**DIRECTIONS FOR THIS TASK:** Retype all of the listing exactly, passing over any picture you find.

**GIVEN MATERIAL:**

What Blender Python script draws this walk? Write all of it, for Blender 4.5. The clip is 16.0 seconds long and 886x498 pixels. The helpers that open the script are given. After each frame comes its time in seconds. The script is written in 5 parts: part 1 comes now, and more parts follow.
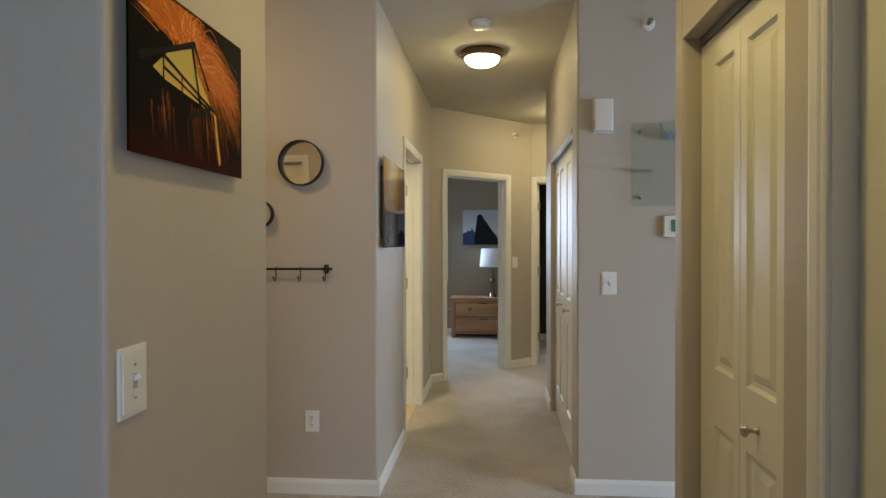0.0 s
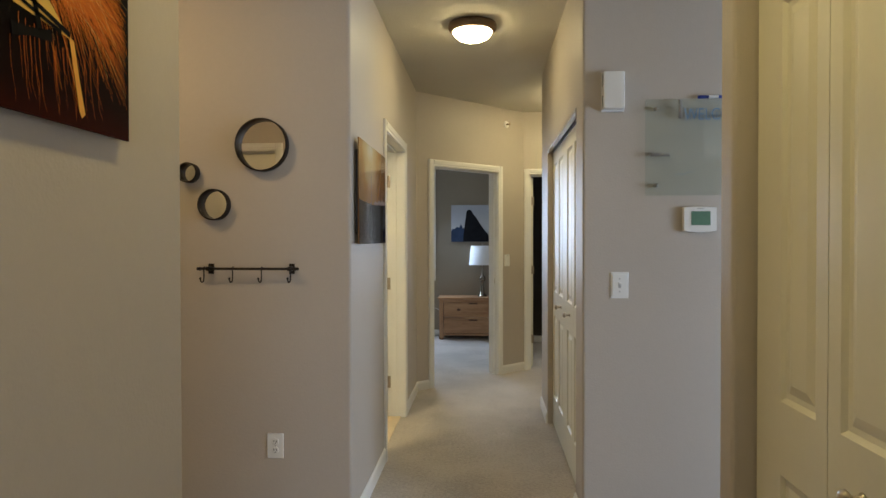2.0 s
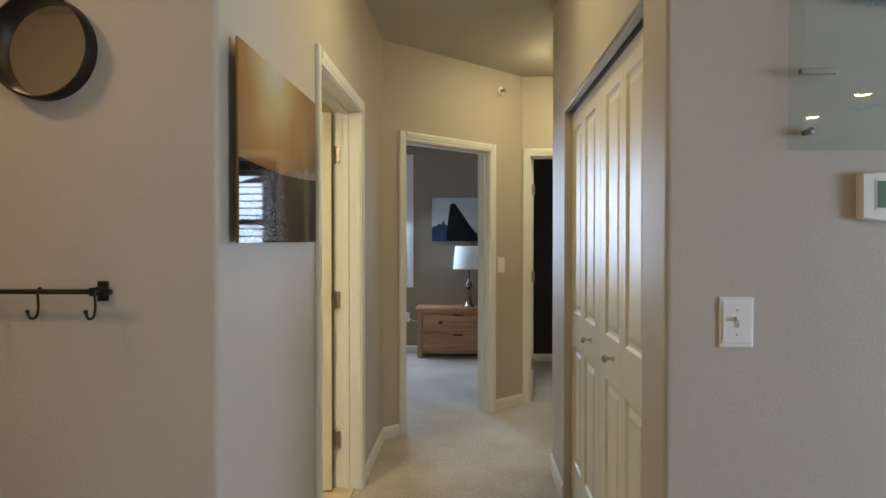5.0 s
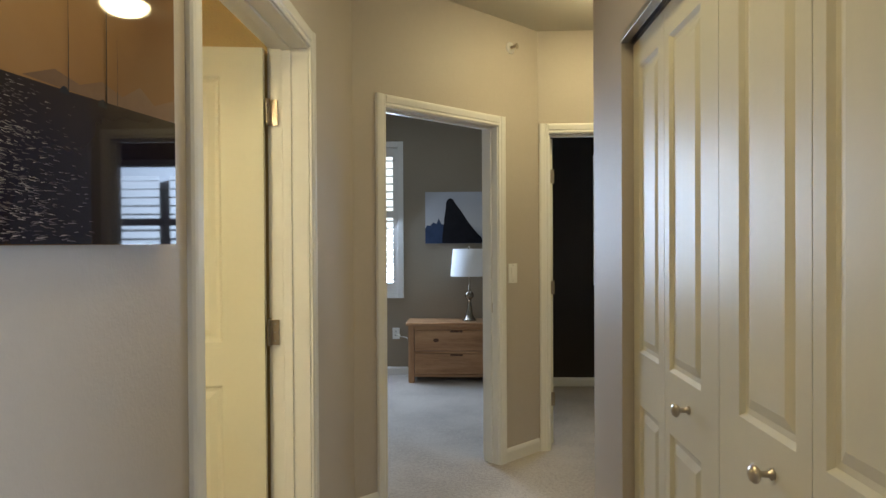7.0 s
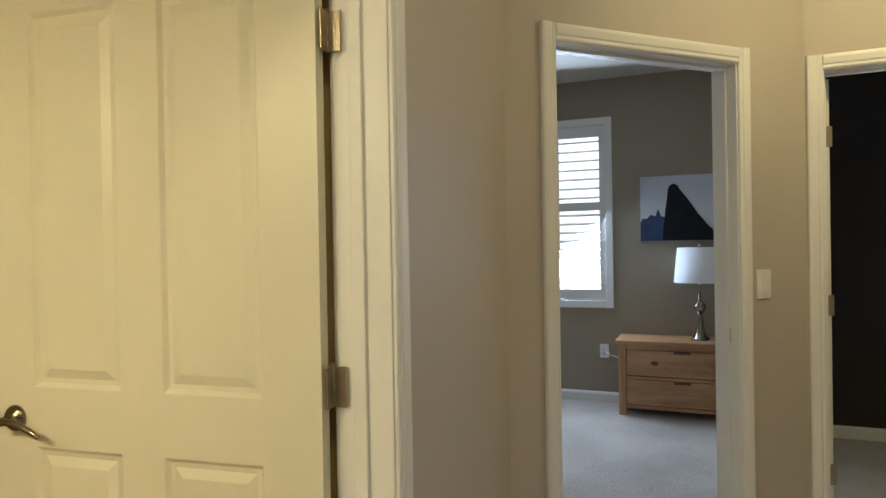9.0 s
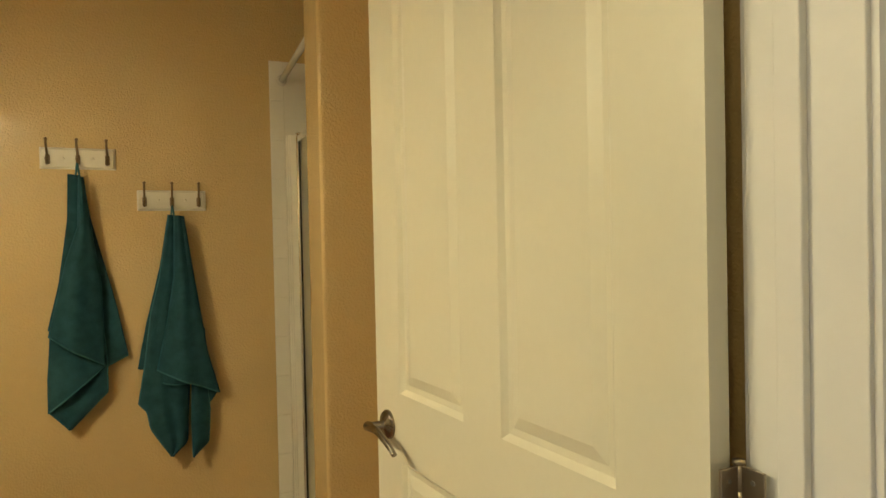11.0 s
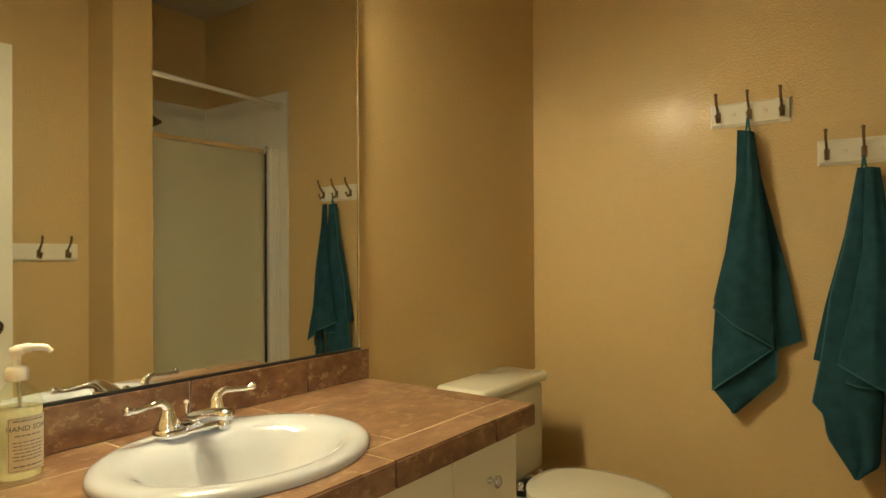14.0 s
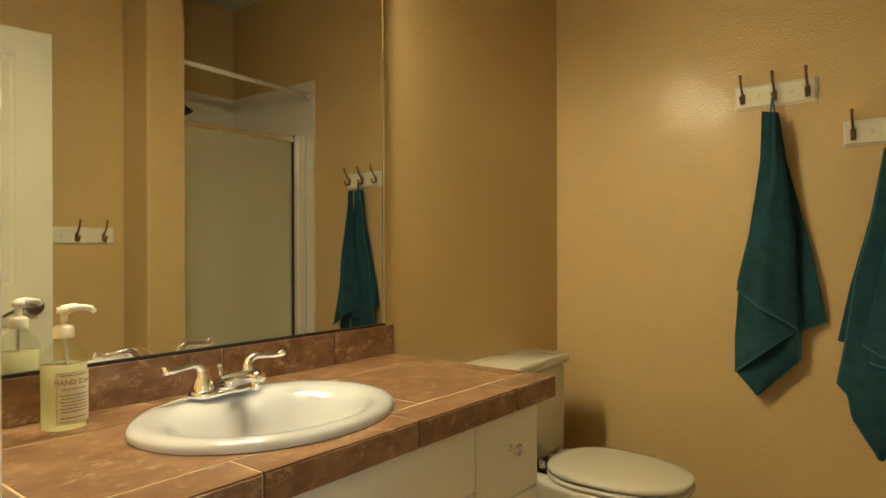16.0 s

**RESPONSE BELOW:**
What Blender Python script draws this walk? Write all of it, for Blender 4.5. The clip is 16.0 seconds long and 886x498 pixels. The helpers that open the script are given. After each frame comes its time in seconds. The script is written in 5 parts: part 1 comes now, and more parts follow.
0.0 s
2.0 s
5.0 s
7.0 s
9.0 s
11.0 s
14.0 s
16.0 s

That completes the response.